I absolutely appreciate and agree with the sentiment, but can't figure out what the proposition actually is. The thesis seems to be: "Here's a problem. We want to solve it." Aaaaaaaaaaaand ... that's it. Exactly how are you going to solve it? Or, if "exactly" is too much of an ask, could we at least have a "vaguely"? Seems like it needs more meat on the bones!
It says so on the tin. "Escape the chokehold of hyperscalers" is all that matters, really. Everything else will follow nicely from it. Compute density is so good these days, you don't even need major datacenter investment. There are modular DC designs that fit in a shipping container. You tow one around, connect power, fiber, cooling lines (to intercoolers in another shipping container) and that's it. You would be surprised how much can be accomplished with so very little. There are many advantages to this approach, like being able to bring up SCIF-equivalent inspectable spaces on the cheap, but considering we're all probably going to war sooner than later, it might as well become necessary. This is akin to how SAAB, and perhaps to a larger extent Ukraine, have changed airplane logistics.
Unless you're a hyperscaler yourself, hyperscaling is overrated.
This is a good thing and a required first step, but it's a drop in the sea.
All MacOS, iOS, Windows and Android are all produced by the USA. Virtually all chips as well.
It is foolish to assume there are not backdoors in every one of them.
Meaning we should assume the USA can shut down the entire Europe's IT if they really want to.
Then you got the authentication systems, security software (antivirus, proxies like cloudflare, crowdstrike and so on), the various Saas (docs editors, drives, ticket systems, chats...), the payment systems (including Visa and swift, but also Paypal, google pay, stripe, etc), the software stores, the root DNS, the SSL root certificates and a ton of network hardware.
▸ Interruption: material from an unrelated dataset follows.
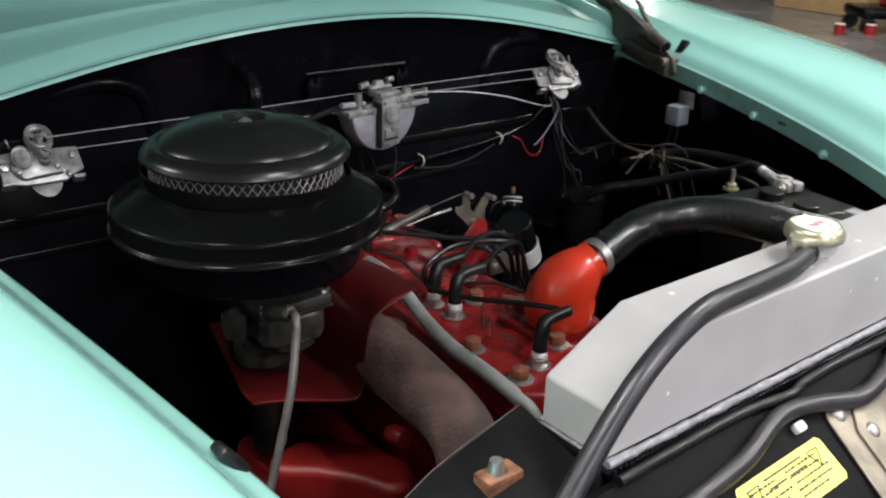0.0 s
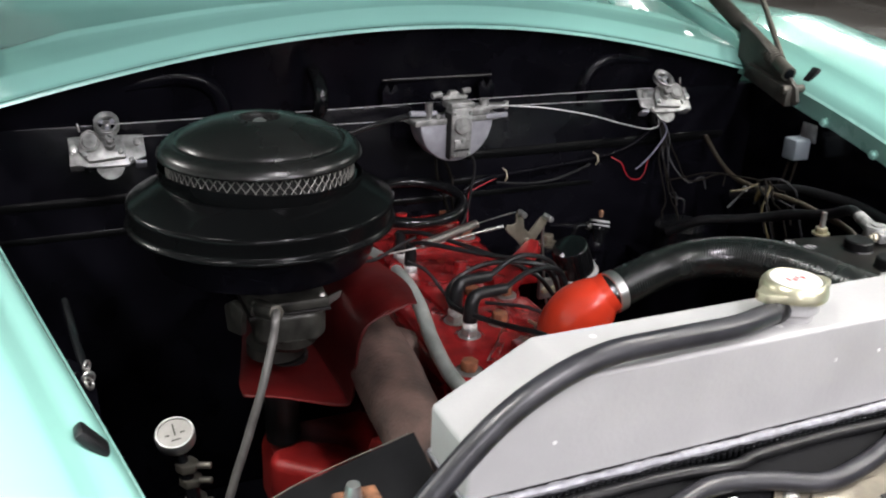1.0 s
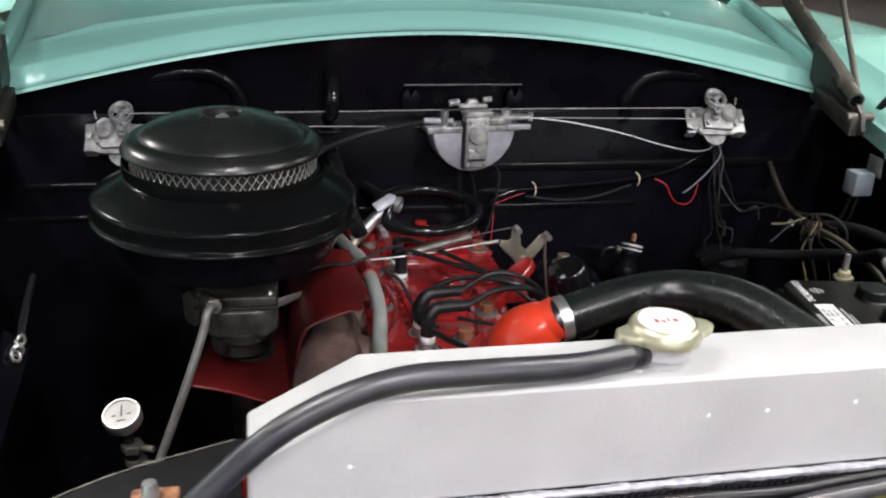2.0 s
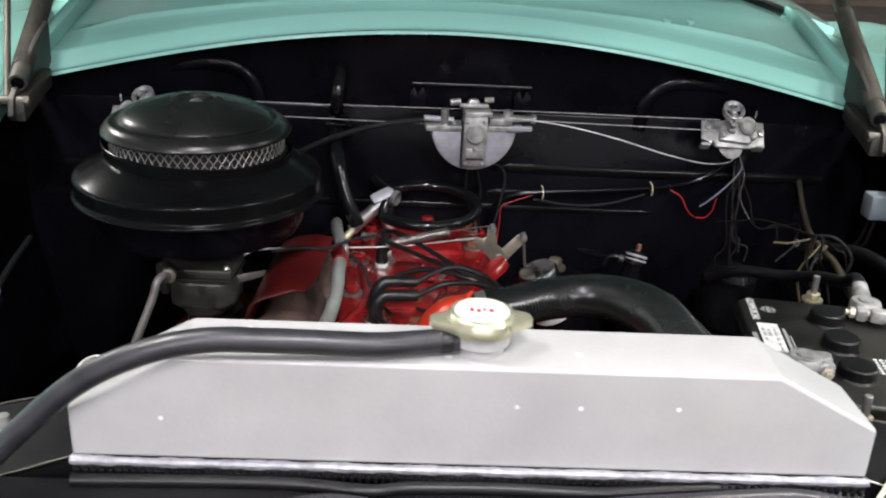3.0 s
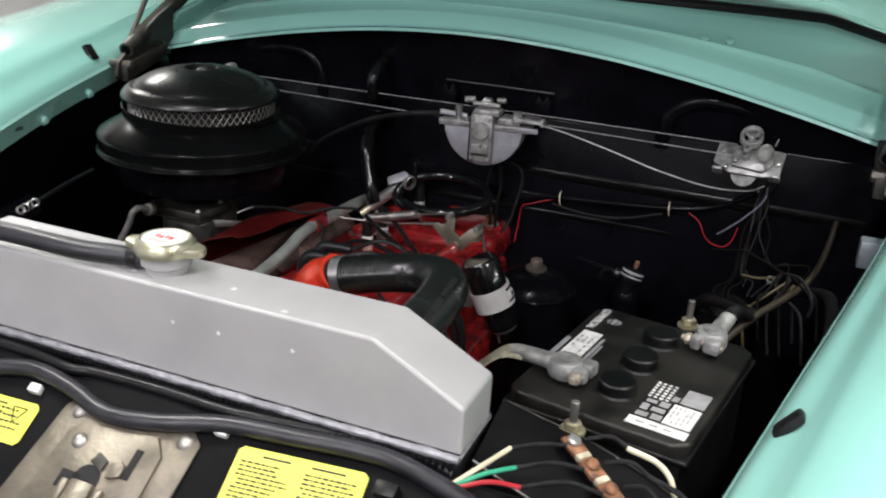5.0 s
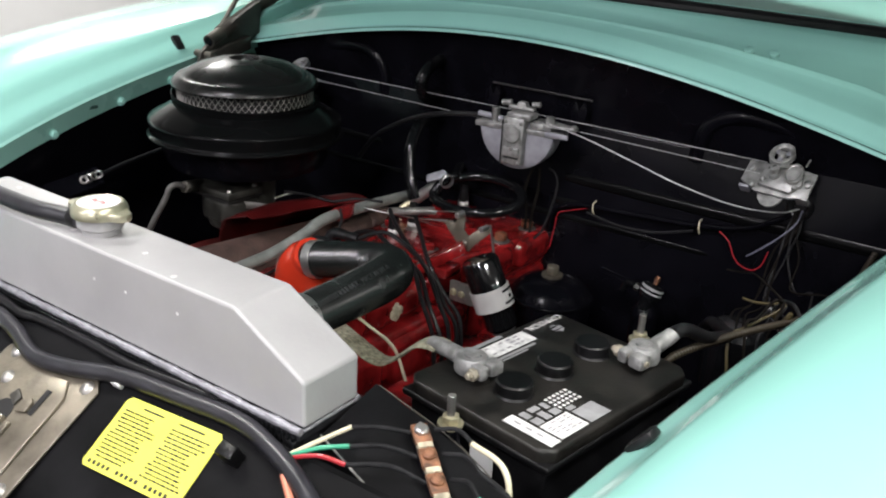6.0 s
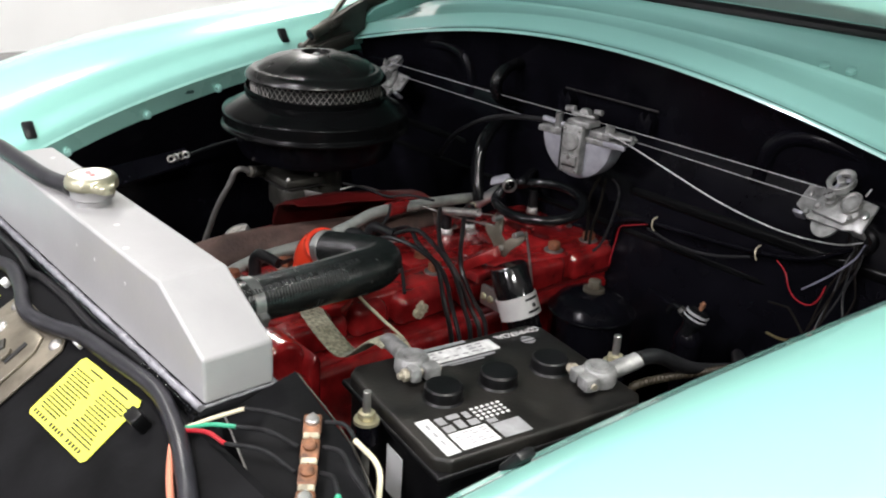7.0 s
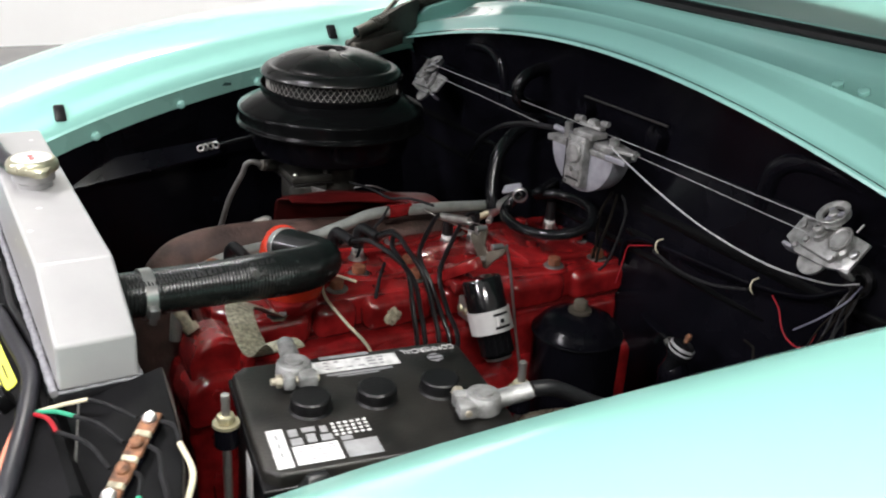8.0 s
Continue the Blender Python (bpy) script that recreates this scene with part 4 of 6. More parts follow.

Given the current political situation, it's a very bad spot to be in.
The cookie banner code is broken, it doesn't show on my browser, making the website not react to cursors when scrolling, and mouse clicks aren't handled.
I only knew there is a bad cookie banner when I've opened the website in another browser.
I have ublock origin. It's impossible to use the internet without it. Removing the top layer works for fixing mouse clicks, but in cases like these I rather just drop the whole website without reading.
I mean, if a project is not able to get a functioning website, then well...
Keeping app data purely server-side is no longer viable for customers with data sovereignty requirements, and having a toggle button saying 'Keep my data in Europe' isn't enough either because it places too much trust in the SaaS provider.
With network monitoring verifying local applications are accessing user-verified endpoints, privacy reduces to OS-level security.